§ Do this:
Return only the lines running from the line with "what is given" down to the line with "radians(degrees), 0.01, 5000", both included, exactly as they appear.
##############################
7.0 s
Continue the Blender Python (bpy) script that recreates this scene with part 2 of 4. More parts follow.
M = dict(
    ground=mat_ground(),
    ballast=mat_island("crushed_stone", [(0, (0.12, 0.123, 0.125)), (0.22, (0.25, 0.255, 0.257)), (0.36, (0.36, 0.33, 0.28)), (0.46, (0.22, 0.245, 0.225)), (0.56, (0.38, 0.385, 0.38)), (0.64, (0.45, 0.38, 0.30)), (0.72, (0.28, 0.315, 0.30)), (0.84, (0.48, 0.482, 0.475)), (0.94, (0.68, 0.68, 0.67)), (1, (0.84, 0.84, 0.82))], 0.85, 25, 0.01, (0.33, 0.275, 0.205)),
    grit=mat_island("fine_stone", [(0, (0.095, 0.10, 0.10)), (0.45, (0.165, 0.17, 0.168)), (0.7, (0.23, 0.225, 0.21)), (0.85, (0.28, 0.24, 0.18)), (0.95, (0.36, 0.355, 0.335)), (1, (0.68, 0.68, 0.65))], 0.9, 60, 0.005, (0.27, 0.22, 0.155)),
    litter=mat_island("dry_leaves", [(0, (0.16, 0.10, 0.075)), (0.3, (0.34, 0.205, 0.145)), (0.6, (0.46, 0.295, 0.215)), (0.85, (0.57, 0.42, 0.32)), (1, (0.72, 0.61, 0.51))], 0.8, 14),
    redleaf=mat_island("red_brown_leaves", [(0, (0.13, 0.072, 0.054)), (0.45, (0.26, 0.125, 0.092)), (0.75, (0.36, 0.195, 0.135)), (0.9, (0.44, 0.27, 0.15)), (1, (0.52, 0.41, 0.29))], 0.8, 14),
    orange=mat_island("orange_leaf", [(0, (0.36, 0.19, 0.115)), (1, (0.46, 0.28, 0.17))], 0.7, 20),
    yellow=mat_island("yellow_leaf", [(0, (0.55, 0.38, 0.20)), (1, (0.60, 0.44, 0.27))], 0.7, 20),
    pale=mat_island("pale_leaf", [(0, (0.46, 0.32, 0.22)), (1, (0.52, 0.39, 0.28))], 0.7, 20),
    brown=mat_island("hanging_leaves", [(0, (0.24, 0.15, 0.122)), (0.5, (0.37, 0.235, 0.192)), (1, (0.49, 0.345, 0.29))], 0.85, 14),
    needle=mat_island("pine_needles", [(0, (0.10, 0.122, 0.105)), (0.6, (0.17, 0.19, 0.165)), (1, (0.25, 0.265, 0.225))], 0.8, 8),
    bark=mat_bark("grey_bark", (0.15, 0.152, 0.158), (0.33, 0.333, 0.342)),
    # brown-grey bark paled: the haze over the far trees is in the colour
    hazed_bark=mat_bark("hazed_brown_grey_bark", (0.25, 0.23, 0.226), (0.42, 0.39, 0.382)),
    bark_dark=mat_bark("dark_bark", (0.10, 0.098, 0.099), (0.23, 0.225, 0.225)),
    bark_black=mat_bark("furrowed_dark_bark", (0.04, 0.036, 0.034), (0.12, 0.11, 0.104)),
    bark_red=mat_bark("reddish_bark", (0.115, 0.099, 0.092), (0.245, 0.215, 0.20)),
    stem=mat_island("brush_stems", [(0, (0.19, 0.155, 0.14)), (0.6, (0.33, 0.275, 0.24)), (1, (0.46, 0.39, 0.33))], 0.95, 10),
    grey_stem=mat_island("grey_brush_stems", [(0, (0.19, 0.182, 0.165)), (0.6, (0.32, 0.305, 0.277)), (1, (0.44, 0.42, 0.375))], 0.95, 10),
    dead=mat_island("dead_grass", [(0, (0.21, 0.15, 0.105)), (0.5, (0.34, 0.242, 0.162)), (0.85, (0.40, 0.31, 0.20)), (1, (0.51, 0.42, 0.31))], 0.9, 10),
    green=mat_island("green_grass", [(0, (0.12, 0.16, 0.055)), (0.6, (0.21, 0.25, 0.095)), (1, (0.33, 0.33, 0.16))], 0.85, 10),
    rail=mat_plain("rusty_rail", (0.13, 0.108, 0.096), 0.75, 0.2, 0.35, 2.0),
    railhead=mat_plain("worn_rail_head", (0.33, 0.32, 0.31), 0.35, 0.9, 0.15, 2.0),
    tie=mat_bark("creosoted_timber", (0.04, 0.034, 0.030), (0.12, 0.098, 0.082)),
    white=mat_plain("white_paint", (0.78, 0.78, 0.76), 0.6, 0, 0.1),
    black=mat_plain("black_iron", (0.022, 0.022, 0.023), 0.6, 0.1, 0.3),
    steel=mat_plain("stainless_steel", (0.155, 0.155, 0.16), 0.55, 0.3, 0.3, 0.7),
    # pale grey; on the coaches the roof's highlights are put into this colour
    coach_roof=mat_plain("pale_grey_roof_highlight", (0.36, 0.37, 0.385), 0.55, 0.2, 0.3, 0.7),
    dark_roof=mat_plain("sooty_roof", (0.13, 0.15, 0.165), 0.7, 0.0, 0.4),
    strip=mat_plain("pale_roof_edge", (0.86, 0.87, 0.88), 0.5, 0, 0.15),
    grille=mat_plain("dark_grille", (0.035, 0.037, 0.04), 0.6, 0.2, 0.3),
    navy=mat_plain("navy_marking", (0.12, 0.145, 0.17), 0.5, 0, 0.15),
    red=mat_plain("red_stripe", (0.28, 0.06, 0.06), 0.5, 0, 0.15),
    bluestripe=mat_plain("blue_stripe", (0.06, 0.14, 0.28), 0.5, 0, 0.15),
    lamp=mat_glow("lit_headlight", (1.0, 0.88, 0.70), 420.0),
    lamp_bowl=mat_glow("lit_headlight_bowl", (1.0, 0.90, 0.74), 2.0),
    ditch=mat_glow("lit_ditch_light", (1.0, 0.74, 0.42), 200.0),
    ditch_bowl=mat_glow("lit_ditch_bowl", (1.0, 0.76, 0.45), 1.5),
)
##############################
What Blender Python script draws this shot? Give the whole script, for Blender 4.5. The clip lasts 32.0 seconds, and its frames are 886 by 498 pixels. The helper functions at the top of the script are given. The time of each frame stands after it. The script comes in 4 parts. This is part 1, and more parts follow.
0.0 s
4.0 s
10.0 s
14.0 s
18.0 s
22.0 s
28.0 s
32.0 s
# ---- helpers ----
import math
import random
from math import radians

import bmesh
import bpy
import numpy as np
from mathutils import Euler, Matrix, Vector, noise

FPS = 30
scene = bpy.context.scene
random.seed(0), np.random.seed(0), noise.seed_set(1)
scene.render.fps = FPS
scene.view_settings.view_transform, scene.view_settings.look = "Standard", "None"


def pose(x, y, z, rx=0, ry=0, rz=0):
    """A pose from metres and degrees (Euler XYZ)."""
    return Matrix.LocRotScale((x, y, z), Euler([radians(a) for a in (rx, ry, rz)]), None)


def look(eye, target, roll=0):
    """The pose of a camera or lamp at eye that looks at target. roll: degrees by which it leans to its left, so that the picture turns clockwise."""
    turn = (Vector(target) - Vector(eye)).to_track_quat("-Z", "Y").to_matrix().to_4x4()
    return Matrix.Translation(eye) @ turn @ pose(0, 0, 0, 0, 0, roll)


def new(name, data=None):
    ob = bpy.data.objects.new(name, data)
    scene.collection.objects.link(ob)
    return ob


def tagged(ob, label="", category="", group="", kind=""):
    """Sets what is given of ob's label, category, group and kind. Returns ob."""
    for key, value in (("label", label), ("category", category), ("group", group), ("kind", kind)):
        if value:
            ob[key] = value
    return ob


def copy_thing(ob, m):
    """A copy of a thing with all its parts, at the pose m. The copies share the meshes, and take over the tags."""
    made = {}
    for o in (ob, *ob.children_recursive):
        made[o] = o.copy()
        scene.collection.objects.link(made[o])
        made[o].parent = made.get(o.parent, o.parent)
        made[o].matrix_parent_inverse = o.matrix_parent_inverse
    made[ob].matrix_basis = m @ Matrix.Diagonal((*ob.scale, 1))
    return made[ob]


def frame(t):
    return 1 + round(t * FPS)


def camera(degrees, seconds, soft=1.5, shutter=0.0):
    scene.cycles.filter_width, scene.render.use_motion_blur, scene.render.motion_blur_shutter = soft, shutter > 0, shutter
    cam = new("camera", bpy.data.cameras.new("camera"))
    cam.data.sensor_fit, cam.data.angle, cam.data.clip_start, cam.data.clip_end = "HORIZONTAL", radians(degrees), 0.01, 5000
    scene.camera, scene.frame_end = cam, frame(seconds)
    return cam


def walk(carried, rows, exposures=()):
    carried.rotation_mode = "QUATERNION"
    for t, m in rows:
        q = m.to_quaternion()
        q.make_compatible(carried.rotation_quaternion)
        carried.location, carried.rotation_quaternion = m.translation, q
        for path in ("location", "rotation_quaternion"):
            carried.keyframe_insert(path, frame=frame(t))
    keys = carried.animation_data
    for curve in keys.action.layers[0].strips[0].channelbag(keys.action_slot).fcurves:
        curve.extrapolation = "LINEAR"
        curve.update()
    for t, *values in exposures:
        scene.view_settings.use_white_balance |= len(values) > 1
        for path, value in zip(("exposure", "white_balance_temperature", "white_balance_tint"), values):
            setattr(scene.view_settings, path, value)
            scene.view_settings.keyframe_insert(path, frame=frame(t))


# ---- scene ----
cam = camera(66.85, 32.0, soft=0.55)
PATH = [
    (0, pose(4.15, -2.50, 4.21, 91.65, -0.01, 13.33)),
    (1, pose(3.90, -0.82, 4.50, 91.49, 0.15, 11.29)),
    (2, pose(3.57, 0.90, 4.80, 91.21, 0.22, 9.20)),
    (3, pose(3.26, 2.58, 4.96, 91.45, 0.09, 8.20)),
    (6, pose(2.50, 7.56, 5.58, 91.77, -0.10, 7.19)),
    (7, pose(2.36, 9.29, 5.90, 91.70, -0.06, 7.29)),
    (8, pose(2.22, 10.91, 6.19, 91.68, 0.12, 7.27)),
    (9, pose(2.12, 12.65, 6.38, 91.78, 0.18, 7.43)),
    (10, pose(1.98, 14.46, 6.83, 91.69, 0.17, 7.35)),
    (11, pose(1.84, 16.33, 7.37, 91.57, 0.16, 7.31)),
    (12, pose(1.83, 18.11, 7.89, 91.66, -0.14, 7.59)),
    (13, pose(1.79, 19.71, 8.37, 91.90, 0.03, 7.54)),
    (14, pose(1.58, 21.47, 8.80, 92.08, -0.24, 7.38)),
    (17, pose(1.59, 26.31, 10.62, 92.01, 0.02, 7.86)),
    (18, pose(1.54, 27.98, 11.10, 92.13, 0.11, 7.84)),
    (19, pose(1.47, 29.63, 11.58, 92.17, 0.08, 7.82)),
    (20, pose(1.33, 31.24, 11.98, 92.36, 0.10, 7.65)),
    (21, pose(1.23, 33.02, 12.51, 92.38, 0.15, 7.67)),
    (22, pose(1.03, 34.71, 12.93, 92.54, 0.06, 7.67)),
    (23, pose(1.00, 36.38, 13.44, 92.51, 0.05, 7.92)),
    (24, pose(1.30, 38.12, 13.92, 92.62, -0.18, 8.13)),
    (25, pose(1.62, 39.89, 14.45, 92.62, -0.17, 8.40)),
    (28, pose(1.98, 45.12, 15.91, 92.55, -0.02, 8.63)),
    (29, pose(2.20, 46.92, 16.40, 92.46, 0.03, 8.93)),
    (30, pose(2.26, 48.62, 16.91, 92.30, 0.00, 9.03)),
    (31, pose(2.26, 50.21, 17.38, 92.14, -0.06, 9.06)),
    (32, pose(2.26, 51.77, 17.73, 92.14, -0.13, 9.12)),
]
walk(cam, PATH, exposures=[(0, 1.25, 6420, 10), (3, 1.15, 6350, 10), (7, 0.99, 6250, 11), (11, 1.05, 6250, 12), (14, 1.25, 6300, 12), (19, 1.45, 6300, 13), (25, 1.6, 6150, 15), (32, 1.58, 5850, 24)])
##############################
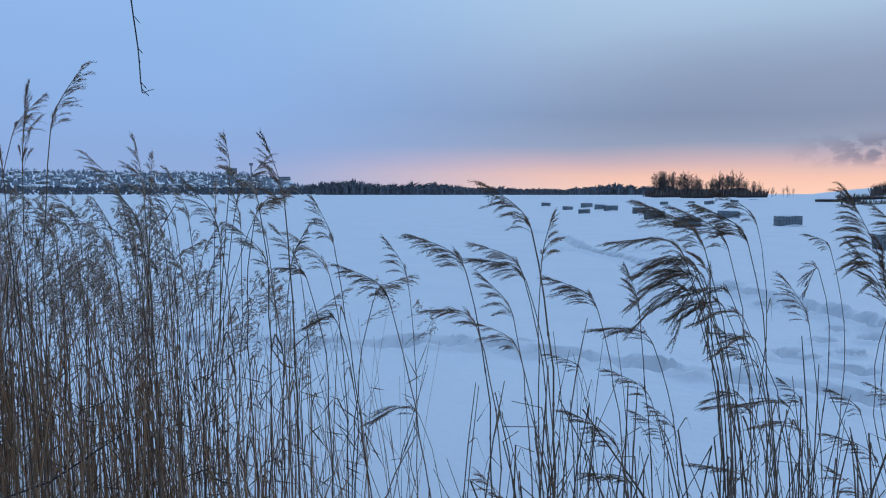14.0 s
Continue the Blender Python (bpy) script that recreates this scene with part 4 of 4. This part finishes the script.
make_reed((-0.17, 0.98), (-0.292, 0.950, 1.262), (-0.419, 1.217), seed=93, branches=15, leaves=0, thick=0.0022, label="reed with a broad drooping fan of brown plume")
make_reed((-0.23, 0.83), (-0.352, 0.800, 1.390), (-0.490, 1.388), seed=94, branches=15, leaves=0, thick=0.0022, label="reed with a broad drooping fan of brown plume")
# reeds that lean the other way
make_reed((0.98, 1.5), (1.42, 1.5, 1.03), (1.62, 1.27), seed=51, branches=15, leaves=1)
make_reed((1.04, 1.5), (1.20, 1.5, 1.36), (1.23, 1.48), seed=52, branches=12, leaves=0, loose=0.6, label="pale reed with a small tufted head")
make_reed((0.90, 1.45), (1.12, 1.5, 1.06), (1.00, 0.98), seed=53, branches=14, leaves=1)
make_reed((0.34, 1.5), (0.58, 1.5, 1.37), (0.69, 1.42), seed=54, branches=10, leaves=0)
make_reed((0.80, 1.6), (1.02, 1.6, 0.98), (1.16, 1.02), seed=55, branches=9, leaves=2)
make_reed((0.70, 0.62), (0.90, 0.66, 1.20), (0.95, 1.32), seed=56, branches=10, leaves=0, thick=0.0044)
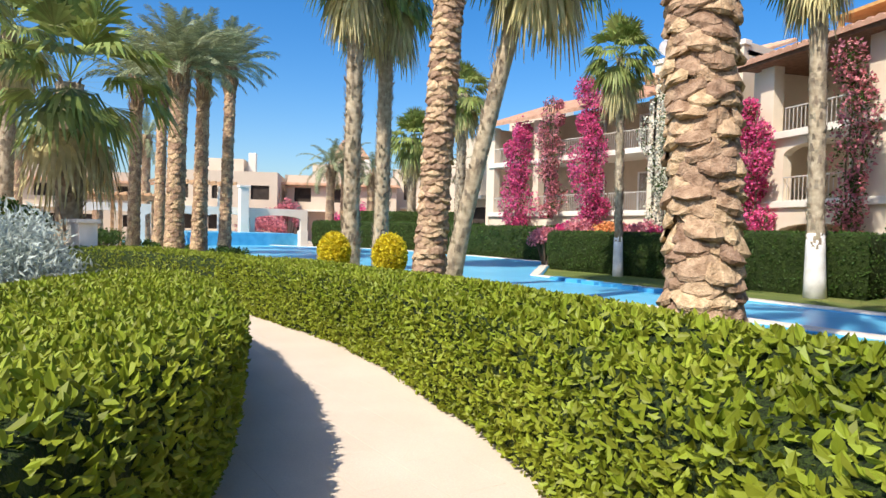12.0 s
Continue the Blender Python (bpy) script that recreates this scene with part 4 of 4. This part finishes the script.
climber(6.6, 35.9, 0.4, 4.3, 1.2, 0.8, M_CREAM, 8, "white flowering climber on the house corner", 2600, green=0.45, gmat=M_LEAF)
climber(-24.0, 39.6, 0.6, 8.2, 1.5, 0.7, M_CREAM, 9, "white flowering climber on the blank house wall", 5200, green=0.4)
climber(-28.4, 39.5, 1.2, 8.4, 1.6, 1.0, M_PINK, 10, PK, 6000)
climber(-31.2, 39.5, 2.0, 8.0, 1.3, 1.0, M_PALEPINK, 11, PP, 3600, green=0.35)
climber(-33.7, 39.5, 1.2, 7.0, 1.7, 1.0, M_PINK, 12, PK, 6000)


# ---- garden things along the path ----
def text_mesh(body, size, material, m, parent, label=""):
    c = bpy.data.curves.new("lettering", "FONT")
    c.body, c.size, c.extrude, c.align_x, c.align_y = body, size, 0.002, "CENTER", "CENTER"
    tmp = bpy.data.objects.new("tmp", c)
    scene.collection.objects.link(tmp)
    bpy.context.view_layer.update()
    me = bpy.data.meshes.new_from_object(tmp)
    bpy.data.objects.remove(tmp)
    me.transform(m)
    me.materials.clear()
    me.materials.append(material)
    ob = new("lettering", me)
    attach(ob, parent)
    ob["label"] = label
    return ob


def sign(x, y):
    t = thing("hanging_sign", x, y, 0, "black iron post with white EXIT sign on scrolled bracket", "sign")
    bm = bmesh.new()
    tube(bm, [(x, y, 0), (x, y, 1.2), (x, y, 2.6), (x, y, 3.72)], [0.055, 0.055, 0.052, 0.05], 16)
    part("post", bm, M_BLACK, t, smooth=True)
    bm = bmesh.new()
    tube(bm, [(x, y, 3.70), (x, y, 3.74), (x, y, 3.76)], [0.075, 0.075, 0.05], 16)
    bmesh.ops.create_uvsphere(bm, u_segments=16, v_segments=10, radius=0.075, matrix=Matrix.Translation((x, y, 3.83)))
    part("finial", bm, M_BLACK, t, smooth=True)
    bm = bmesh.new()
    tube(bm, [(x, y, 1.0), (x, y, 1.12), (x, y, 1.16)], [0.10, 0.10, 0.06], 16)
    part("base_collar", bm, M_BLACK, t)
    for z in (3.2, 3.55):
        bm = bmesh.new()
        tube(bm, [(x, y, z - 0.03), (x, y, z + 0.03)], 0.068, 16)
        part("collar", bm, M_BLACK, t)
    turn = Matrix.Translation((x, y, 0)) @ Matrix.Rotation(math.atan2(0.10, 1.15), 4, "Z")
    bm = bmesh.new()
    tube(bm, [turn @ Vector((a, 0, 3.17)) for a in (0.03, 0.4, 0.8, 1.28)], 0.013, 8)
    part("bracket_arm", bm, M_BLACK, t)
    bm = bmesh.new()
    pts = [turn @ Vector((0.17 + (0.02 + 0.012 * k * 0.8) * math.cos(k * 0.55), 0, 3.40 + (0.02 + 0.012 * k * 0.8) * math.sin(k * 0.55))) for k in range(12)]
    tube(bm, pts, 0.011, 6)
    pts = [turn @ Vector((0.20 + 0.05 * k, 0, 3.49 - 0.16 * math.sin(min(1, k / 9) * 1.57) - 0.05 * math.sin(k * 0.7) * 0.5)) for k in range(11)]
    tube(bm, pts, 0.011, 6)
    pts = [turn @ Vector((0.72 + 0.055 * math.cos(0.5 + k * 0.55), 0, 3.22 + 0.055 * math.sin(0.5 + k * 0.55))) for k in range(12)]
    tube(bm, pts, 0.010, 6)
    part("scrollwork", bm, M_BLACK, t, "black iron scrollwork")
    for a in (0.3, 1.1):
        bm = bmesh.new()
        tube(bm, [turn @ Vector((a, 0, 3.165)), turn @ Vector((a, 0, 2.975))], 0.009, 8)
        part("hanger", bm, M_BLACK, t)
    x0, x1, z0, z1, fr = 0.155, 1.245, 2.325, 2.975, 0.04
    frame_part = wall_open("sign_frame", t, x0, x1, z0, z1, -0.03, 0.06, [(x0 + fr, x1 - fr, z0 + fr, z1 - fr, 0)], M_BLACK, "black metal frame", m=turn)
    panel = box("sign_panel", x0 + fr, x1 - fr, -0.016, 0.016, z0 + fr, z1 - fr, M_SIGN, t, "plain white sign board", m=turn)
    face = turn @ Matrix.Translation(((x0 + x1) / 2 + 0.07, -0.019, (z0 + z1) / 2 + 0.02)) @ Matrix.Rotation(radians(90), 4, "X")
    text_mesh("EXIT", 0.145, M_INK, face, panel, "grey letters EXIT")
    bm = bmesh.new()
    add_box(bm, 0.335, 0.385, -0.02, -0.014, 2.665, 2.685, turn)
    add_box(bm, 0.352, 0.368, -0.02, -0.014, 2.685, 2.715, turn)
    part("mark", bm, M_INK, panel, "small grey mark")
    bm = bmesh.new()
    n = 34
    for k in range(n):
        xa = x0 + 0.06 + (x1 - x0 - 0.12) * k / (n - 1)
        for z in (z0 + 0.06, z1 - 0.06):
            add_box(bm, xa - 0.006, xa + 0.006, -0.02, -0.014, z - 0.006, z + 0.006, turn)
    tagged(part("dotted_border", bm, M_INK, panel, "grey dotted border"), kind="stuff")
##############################
§ Completed exercise:
    """Sets what is given of ob's label, category, group and kind. Returns ob."""
    for key, value in (("label", label), ("category", category), ("group", group), ("kind", kind)):
        if value:
            ob[key] = value
    return ob


def copy_thing(ob, m):
    """A copy of a thing with all its parts, at the pose m. The copies share the meshes, and take over the tags."""
    made = {}
    for o in (ob, *ob.children_recursive):
        made[o] = o.copy()
        scene.collection.objects.link(made[o])
        made[o].parent = made.get(o.parent, o.parent)
        made[o].matrix_parent_inverse = o.matrix_parent_inverse
    made[ob].matrix_basis = m @ Matrix.Diagonal((*ob.scale, 1))
    return made[ob]


def frame(t):
    return 1 + round(t * FPS)


def camera(degrees, seconds, soft=1.5, shutter=0.0):
    scene.cycles.filter_width, scene.render.use_motion_blur, scene.render.motion_blur_shutter = soft, shutter > 0, shutter
    cam = new("camera", bpy.data.cameras.new("camera"))
    cam.data.sensor_fit, cam.data.angle, cam.data.clip_start, cam.data.clip_end = "HORIZONTAL", radians(degrees), 0.01, 5000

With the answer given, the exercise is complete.